La actuación de Streep posiblemente le haga acreedora de un nuevo Oscar y parece diseñada para ello. Más allá del excelente trabajo de maquillaje que le permite envejecer decenas de años de una escena a la otra, la directora deja espacio libre para que Streep haga uso de todo su arsenal histriónico, incluyendo numerosos primeros planos pensados exclusivamente para que la actriz transmita profundos cambios de ánimo apelando a sus expresiones faciales. Pero el despliegue de sus habilidades consigue lo opuesto del efecto ideal de una actuación (a no ser que se siga la escuela deliberadamente anti naturalista de Mike Leigh): uno no puede olvidarse de que se trata de una actuación, de una “gran” actuación, y jamás vemos a Margaret Thatcher. Vemos a Meryl Streep cambiando de acento y proyección de voz con virtuosismo, alterando conscientemente cada rictus de su rostro, cuidando en detalle su imitación del lenguaje corporal de la primera ministra, ganando un Oscar, pero sin dejar nunca de ser la actriz Meryl Streep.

En realidad Thatcher no importa mucho en esta película, que se plantea más que nada como un relato de ascenso femenino en la adversidad. Pero como relato feminista La dama de hierro deja mucho que desear; no sólo la primera ministra fue absolutamente nula en relación a los derechos de las demás mujeres y a la inclusión de su género en la política inglesa, sino que los preceptos que maneja la película -estableciendo la renuncia a la vida doméstica y subordinada prácticamente como el sacrificio por excelencia que puede hacer una mujer- demuestran una escala de valores de pura cepa patriarcal. La película insiste a posteriori con las enormes penurias y la titánica lucha que tuvo que pasar la Thatcher para llegar hasta donde llegó, pero en la práctica no puede ilustrar mucho más que con el hecho de que de joven atendiera el almacén de su padre (y que las muchachas de clase más alta la miraran en forma condescendiente) y ciertas incomodidades producidas por ser la única mujer en el ámbito parlamentario británico. El resto es simplemente la historia de una mujer que, como virtud por lo menos relativa, siempre fue admirada por ser aún más despiadada e intransigente que los hombres que la presidieron.

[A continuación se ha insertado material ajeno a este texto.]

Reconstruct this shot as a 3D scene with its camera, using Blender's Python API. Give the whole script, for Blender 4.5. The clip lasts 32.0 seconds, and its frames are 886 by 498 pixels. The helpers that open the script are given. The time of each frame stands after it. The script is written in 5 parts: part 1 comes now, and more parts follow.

La dama de hierro consiguió un extraño efecto entre la crítica de Inglaterra, ya que molestó tanto a sus admiradores como a sus detractores. Los primeros se ofendieron por el énfasis puesto en su actual estado senil (algo que no hay que ser seguidor de la Thatcher para sentirse irritado) y los segundos por el carácter de “triunfo humano contra la adversidad” que impregna el filme, dejando de lado las trágicas consecuencias humanas de sus tres gobiernos. Es más fácil comprender a los segundos, ya que aunque el retrato de Thatcher no esquiva algunas de sus aristas más oscuras, en la práctica la película tiene todas las características épicas de lucha, triunfo y sacrificio que parecen ser obligatorias para cualquier biografía hollywoodense de un personaje histórico notorio, con la posible excepción de Adolf Hitler. Y la conclusión meditabunda que la película machaca durante interminables minutos es la de “hasta los más poderosos terminan débiles, más o menos solitarios y seniles al final de sus días”. Sí, es cierto: el resto de los no poderosos también, incluso algunos incluso se vuelven locos antes que viejos. La mujer inglesa más poderosa del Siglo XX, la que despedazó a la clase trabajadora británica, ahora está viejita y con problemas para saber en qué año vivimos. ¿A quién le importa? No es eso lo que nos hizo odiarla con tanto fervor y no es eso lo que va a hacer que dejemos de hacerlo. Esto es un baile, aquello fue tragedia.